Note: We will create a new column, side_number and encode blue side as integer 1, and red side as integer 0

After performing our second permutation test, we get a p-value = 1.0. This is visualized below.

Against our significance level of .05, we fail to reject the null hypothesis. There is not enough evidence to conclude that the distribution of side is from when goldat25 is missing and when it is not missing.

Hypothesis Testing

We will see if there is a difference in win rate for pro teams starting on blue side and pro teams starting on red side.
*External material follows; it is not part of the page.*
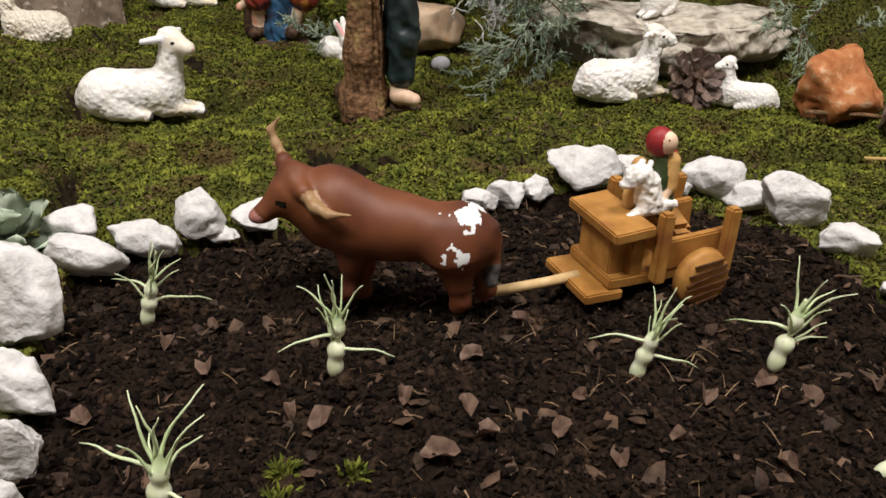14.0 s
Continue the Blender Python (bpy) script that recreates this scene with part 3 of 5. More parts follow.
grazing_sheep()
lying_sheep("resting_sheep", 0.487, 0.414, gz(0.48, 0.41), 0.089, 12, -32, "white resting sheep figure with cream head on moss", wool=0.010, tall=1.25)
lying_sheep("resting_sheep", 0.385, 0.862, gz(0.395, 0.86), 0.077, 8, -22, "small white resting lamb figure beside the bark slab", wool=0.014, tall=1.35)
lying_sheep("resting_sheep", 0.966, 0.530, gz(0.966, 0.53), 0.082, 18, -28, "white resting lamb figure with striped fleece before the slab", "wool_white", "wool_white", "wool_white", 0.016, tall=1.25)
lying_sheep("resting_sheep", 1.100, 0.535, gz(1.10, 0.535), 0.056, 158, 40, "small white lamb figure lying beside a pine cone", "wool_white", "wool_white", "wool_white", 0.012, tall=1.25, ear=0.35)
lying_sheep("resting_sheep", 0.258, 0.677, gz(0.262, 0.677) - 0.002, 0.076, 176, 32, "grey-cream woolly lamb figure lying before the brown rock", "wool_grey", "wool_grey", "wool_grey", 0.022, head_down=0.06, tall=0.95, ear=0.35)
lying_sheep("resting_sheep", 1.018, 0.655, 0.068, 0.056, 232, 10, "small white lamb figure lying on the rock slab", "wool_white", "wool_white", "wool_white", 0.016, tall=1.25, ear=0.35, head_down=0.05)
lying_sheep("resting_sheep", 0.565, 1.0, 0.098, 0.098, 172, 40, "fluffy white sheep figure lying in the root cave", "wool_grey", "wool_white", "wool_white", 0.02, tall=1.1, ear=0.4)
lying_sheep("resting_sheep", 1.01, 0.885, gz(1.03, 0.88) + 0.004, 0.16, 12, -30, "big white sheep figure lying on straw behind the fence", "wool_white", "wool_white", "wool_white", 0.015)
lying_sheep("resting_sheep", 1.03, 0.815, gz(1.05, 0.815) + 0.004, 0.085, 20, 0, "white lamb figure lying against the big sheep", "wool_white", "wool_white", "wool_white", 0.015)


# ---- the two carved men ----
def shepherd():
    """A small bearded figure with a hood, one arm bent to the hip."""
    g, r, b = "green_cloth", "red_pants", "blue_cloth"
    P = [cap((0.5603, 0.7180, 0.1531), (0.5581, 0.7180, 0.1270), 0.0237, 0.0231, g), cap((0.5408, 0.7180, 0.1636), (0.5850, 0.7180, 0.1603), 0.0118, 0.0118, g), ell((0.5580, 0.7161, 0.1208), (0.0281, 0.0171, 0.0111), g, 1, 0),
         cap((0.5384, 0.7161, 0.1607), (0.5239, 0.7180, 0.1501), 0.0123, 0.0119, g), cap((0.5235, 0.7180, 0.1397), (0.5216, 0.7142, 0.1358), 0.0070, 0.0065, "skin", 0.4), ell((0.5283, 0.7124, 0.1279), (0.0085, 0.0070, 0.0080), b, 0.3, 0),
         cap((0.5284, 0.7068, 0.1210), (0.5401, 0.7012, 0.1187), 0.0045, 0.0035, "skin", 0.3), cap((0.5865, 0.7180, 0.1562), (0.5942, 0.7142, 0.1398), 0.0118, 0.0119, g), cap((0.6079, 0.7104, 0.1356), (0.6096, 0.7047, 0.1579), 0.0074, 0.0068, "skin", 0.4),
         ell((0.6085, 0.7008, 0.1685), (0.0091, 0.0072, 0.0076), "skin", 0.3, 0), cap((0.5642, 0.7142, 0.1719), (0.5648, 0.7065, 0.1666), 0.0097, 0.0106, "skin", 0.5), cap((0.5650, 0.7008, 0.1684), (0.5658, 0.6970, 0.1591), 0.0072, 0.0024, "skin", 0.3),
         ell((0.5573, 0.7064, 0.1938), (0.0105, 0.0095, 0.0128), "skin", 0.3, 0), ell((0.5591, 0.7026, 0.1832), (0.0105, 0.0076, 0.0067), "hair", 0.25, 0), ell((0.5471, 0.7103, 0.1920), (0.0043, 0.0067, 0.0105), "hair", 0.3, 0),
         ell((0.5695, 0.7122, 0.1911), (0.0077, 0.0086, 0.0115), "hair", 0.3, 0), ell((0.5585, 0.7064, 0.2029), (0.0114, 0.0076, 0.0043), "hair", 0.25, 0), ell((0.5599, 0.7199, 0.2000), (0.0202, 0.0164, 0.0116), b, 0.3, 0),
         cap((0.5433, 0.7199, 0.1955), (0.5417, 0.7218, 0.1791), 0.0068, 0.0059, b, 0.4), cap((0.5724, 0.7219, 0.2017), (0.5868, 0.7219, 0.1901), 0.0096, 0.0058, b, 0.4), ell((0.5540, 0.6963, 0.1970), (0.0012, 0.0009, 0.0009), "eye", 0.1, 0),
         ell((0.5611, 0.6962, 0.1979), (0.0012, 0.0009, 0.0009), "eye", 0.1, 0), ell((0.5573, 0.6939, 0.1948), (0.0019, 0.0023, 0.0028), "skin", 0.2, 0), ell((0.5585, 0.6944, 0.1893), (0.0028, 0.0014, 0.0009), "red_hood", 0.1, 0),
         cap((0.5804, 0.7103, 0.1816), (0.5971, 0.7065, 0.1784), 0.0130, 0.0115, "bark_dark", 0.4), cap((0.5947, 0.7046, 0.1741), (0.6079, 0.6951, 0.1609), 0.0062, 0.0067, "bark_dark", 0.4), cap((0.5488, 0.7180, 0.1003), (0.5379, 0.7107, 0.0703), 0.0194, 0.0175, r, 0.6),
         cap((0.5717, 0.7180, 0.1000), (0.5908, 0.7088, 0.0705), 0.0193, 0.0169, r, 0.6), ell((0.5591, 0.7180, 0.1040), (0.0295, 0.0183, 0.0122), r, 1, 0), cap((0.5363, 0.7107, 0.0703), (0.5337, 0.7107, 0.0551), 0.0170, 0.0176, r, 0.5),
         cap((0.5918, 0.7088, 0.0704), (0.5938, 0.7089, 0.0575), 0.0169, 0.0175, r, 0.5), cap((0.5342, 0.7126, 0.0439), (0.5321, 0.7144, 0.0195), 0.0089, 0.0069, "skin", 0.3), cap((0.5891, 0.7108, 0.0453), (0.5810, 0.7109, 0.0221), 0.0094, 0.0068, "skin", 0.3),
         cap((0.5308, 0.7144, 0.0123), (0.5290, 0.7074, 0.0100), 0.0091, 0.0080, "bark_dark", 0.3), cap((0.5799, 0.7109, 0.0161), (0.5767, 0.7038, 0.0127), 0.0090, 0.0079, "bark_dark", 0.3), cap((0.5614, 0.7253, 0.0579), (0.5582, 0.7233, 0.0088), 0.0189, 0.0216, b),
         cap((0.5223, 0.7236, 0.1122), (0.5207, 0.7235, 0.0649), 0.0051, 0.0047, b), cap((0.5922, 0.7255, 0.1185), (0.5947, 0.7273, 0.0933), 0.0173, 0.0155, b), ell((0.5564, 0.7215, -0.0025), (0.0406, 0.0270, 0.0049), "bark_dark", 0.5, 0),
         cap((0.5204, 0.7216, 0.0427), (0.5206, 0.7215, 0.0100), 0.0074, 0.0086, "bark_dark", 0.4), cap((0.5193, 0.7180, 0.0484), (0.5103, 0.7144, 0.0403), 0.0047, 0.0053, "skin", 0.4)]

    def folds(v, mats, vm):
        on = np.array([1.0 if m in (g, r, b) else 0.0 for m in mats])[vm]
        return on * (0.0014 * (np.sin((v[:, 0] + 0.3 * v[:, 2]) * 480 + 9 * vnoise(v, 0.014)) * 0.5 + (vnoise(v, 0.009) - 0.5) * 1.8) + 0.0006 * (vnoise(v, 0.003) - 0.5))
    return sculpt("shepherd_figure", P, 0.0012, 0.005, "painted shepherd figure in green shirt and red breeches on moss", "figurine", "", folds)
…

Understanding whether a side offers a consistent advantage is important for balancing the game and team strategy.

Null: The true win rate for teams on blue side is the same as the true win rate for teams on the red side

Alternate: The true win rate for teams on blue side is greater than the true win rate for teams on the red side

Test Statistic: The sample proportion of wins on blue side minus the sample proportion of wins on the red side

Significance Level/Alpha: .05

A histogram of the permutation test is pictured below, alongside a dotted vertical line of the observed difference in true win rate in our dataset.
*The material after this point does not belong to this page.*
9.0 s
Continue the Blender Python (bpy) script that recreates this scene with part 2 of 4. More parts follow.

My observed statistic was around .07. After simulating null 1000 times and comparing the observed statistic to the calculated difference in proportions for each simulation, I got a p-value = 0.0. We reject the null hypothesis and accept the alternate. There is statistically significant evidence that the true win rate for teams on blue side is greater than the true win rate for for teams on red side.
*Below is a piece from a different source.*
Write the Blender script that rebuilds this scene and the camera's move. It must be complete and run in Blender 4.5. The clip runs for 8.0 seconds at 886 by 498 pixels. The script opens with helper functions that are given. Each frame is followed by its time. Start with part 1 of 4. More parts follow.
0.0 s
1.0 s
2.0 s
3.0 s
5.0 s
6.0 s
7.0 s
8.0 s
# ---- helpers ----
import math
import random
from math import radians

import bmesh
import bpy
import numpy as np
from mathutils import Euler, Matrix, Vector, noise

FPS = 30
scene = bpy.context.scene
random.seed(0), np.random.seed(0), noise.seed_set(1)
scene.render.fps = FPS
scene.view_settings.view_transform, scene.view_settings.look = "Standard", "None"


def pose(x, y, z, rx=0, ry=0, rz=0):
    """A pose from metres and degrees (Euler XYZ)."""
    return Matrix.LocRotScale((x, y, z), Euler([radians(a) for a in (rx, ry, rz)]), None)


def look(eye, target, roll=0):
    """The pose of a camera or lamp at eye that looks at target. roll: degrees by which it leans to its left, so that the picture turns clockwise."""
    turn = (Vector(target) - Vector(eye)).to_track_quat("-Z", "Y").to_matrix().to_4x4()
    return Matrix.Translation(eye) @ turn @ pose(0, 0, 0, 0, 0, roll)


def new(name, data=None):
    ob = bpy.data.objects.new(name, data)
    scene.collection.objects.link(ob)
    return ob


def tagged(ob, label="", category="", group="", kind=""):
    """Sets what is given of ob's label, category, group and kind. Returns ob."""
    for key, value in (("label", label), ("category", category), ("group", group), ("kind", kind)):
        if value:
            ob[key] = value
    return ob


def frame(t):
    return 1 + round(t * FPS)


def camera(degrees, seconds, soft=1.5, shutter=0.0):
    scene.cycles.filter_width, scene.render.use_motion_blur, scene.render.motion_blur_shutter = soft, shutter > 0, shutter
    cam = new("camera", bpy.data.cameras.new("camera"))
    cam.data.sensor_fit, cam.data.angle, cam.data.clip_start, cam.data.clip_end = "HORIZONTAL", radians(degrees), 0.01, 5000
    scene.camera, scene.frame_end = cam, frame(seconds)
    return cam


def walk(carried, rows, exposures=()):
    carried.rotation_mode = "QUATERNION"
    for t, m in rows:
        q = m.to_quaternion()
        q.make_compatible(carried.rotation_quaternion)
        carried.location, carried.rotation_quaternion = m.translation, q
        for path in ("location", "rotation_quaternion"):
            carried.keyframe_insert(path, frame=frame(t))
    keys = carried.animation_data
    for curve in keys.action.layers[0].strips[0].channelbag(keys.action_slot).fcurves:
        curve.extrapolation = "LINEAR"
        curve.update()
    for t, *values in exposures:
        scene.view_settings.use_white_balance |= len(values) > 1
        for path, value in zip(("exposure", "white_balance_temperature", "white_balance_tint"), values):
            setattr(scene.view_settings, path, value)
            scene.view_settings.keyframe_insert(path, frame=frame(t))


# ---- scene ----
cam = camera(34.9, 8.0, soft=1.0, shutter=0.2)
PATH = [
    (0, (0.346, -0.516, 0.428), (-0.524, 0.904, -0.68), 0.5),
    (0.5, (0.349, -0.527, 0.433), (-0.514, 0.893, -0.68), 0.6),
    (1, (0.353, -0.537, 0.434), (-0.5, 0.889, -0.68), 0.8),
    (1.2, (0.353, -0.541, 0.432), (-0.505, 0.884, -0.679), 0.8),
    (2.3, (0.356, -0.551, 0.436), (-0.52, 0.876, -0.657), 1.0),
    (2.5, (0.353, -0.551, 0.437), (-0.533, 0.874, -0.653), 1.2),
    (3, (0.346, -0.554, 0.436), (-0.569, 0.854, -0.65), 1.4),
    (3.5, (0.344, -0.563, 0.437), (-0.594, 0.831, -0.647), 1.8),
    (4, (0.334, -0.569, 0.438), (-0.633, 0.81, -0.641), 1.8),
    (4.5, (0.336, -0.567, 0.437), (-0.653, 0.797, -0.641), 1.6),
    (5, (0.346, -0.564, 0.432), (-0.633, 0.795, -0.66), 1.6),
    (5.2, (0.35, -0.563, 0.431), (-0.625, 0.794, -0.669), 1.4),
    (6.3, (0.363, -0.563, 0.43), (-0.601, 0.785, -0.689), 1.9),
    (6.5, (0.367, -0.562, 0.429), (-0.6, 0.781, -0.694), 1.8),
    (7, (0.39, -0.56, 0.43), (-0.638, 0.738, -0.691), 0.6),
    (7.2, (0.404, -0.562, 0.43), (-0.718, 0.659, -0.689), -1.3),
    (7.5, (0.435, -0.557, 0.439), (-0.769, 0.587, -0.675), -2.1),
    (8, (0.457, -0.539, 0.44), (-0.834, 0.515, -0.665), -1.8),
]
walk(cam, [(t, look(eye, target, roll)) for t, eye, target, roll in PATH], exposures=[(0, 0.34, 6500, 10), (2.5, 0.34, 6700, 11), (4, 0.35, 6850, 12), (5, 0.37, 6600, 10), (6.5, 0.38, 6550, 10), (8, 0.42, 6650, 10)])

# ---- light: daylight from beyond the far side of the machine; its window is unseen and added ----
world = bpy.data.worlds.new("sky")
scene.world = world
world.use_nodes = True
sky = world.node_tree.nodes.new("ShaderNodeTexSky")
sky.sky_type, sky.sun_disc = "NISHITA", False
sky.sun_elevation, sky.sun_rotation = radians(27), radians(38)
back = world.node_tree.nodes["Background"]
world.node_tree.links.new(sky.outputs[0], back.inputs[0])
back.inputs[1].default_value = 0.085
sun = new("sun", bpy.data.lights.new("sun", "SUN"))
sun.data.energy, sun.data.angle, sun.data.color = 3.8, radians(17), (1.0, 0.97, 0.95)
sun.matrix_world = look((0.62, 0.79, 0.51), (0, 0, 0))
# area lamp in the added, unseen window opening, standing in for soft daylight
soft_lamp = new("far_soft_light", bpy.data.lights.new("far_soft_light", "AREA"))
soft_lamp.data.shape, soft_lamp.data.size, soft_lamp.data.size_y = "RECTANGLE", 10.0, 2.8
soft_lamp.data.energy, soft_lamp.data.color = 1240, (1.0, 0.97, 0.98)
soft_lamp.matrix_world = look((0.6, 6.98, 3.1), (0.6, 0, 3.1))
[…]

Framing a Prediction Problem

In a LoL game, the ADC, attack damage carry, is supposed to be, well, the “carry.” They are supposed to be the most impactful role in the game, usually outputting the most damage. Their stats can serve as a strong indicator of a team’s overall performance, which leads us into the following prediction problem. Prediction Problem: Can we predict win/loss based on the in-game stats of the ADC (attack damage carry)? This is a binary classification problem. We aim to predict the outcome of a match (win or lose) using the player-level game statistics for a team’s ADC. Our response variable here is result, which is either 1 (win) or 0 (lose). This column directly matches what we are looking for here.

We will use the following features for this problem (in our new dataframe described shortly below): kills, deaths, earnedgold, damageshare, assists

The dataset could be imbalanced, so we will opt to look at the F1-score as a suitable metric here. F1-score is able to balance precision and recall well.

Precision: The proportion of predicted wins that are actually wins.

Recall: The proportion of actual wins that were correctly predicted.

We will look at the complete_LoL, the intermediary dataframe, made before creating another dataframe, prediction_LoL, to use for our prediction problem as we need access to player-level statistics instead of team-level statistics now.

Note: We will NOT be using final_LoL here

Baseline Model

For the baseline model, we will be using a logistic regression model. The features we will be using here are: kills, deaths, and earnedgold. These features are all quantitative, but depending on the length of a game, these numbers could differ drastically. We are going to use StandardScaler Transformer on these features to standardize them. We split the data into training and test data, 20% going to test data. We did this by using the train_test_split function in sklearn. After fitting the model, we got an F1-Score of .8389. Our logistic regression model performed quite well, able to balance and precision and recall at a high level.

But can we improve on our base model’s performance?

Final Model

We added on two more quantitative variables: damageshare and assists. On top of kills and deaths, assists are also an important statistic for ADCs. Even if players can’t successfully get kills, assists showcase higher participation in team fights and can indicate sustained damage. damageshare is the percentage of the total team’s damage by a single player. ADCs with higher damageshares generally have better influence and impact on a game, being able to “carry” a better offensive load and potentially lead a team to victory. Sometimes, when you have a high kill count, your damage output could still be low if you are consistently kill-stealing (KS), landing the final blow on an enemy champion even if another teammate did most of the damage. Similar to the features in the base model, we will use StandardScaler Transformer on assists for similar reasons. However, we will leave damageshare alone as it is already on a fixed scale (0 to 1).

Our final model instead will be Random Forest Classifier. Not only did we choose another model, we performed GridSearchCV to find the best hyperparameters for this model. We choose 3 hyperparameters: max depth, minimum number of samples required to split a node, and criterion (gini or entropy). After running the grid search, with a cv (cross-validation) of 5, we found the best hyperparameters were a max depth of 30, a minimum sample split of 20, and an entropy criterion when splitting nodes.

The final model now has an F1-Score of .8892, an improvement on our base model.

Note: Base model’s accuracy was .8403. Our final model’s accuracy has improved to .8914!

Fairness Analysis

We will see if our final model is fair for different groups. In particular, we will be looking at:

Group X: ADCs with low kills (less than 7)

Group Y: ADCs with higher kills (7 or more)

We will run a permutation test to see if there is a difference here. Our evaluation metric will be precision.

These are our hypotheses below:

Null: Our final model is fair. The model’s precision is the same for ADCs with less than 7 kills and 7 or more kills.

Alternate: Our final model is unfair. The model’s precision is not the same for ADCs with less than 7 kills and 7 or more kills.

Significance Level/Alpha: .05

Test-Statistic: Difference in precision between ADCs with less than 7 kills and 7 or more kills.

Below is a visualization of our permutation test:

We got a p-value of .044, which is less than our significance level of .05. As a result, we reject the null hypothesis. There is statisically signifcant evidence that our model’s performance differs for ADCs with less than 7 kills and ADCs with 7 or more kills. Higher-kill ADCs have more potential to take over and dominate a game. Games where ADCs have lower kills will have more variability where macro-level decisions, teammate performance, and objective control may become more important.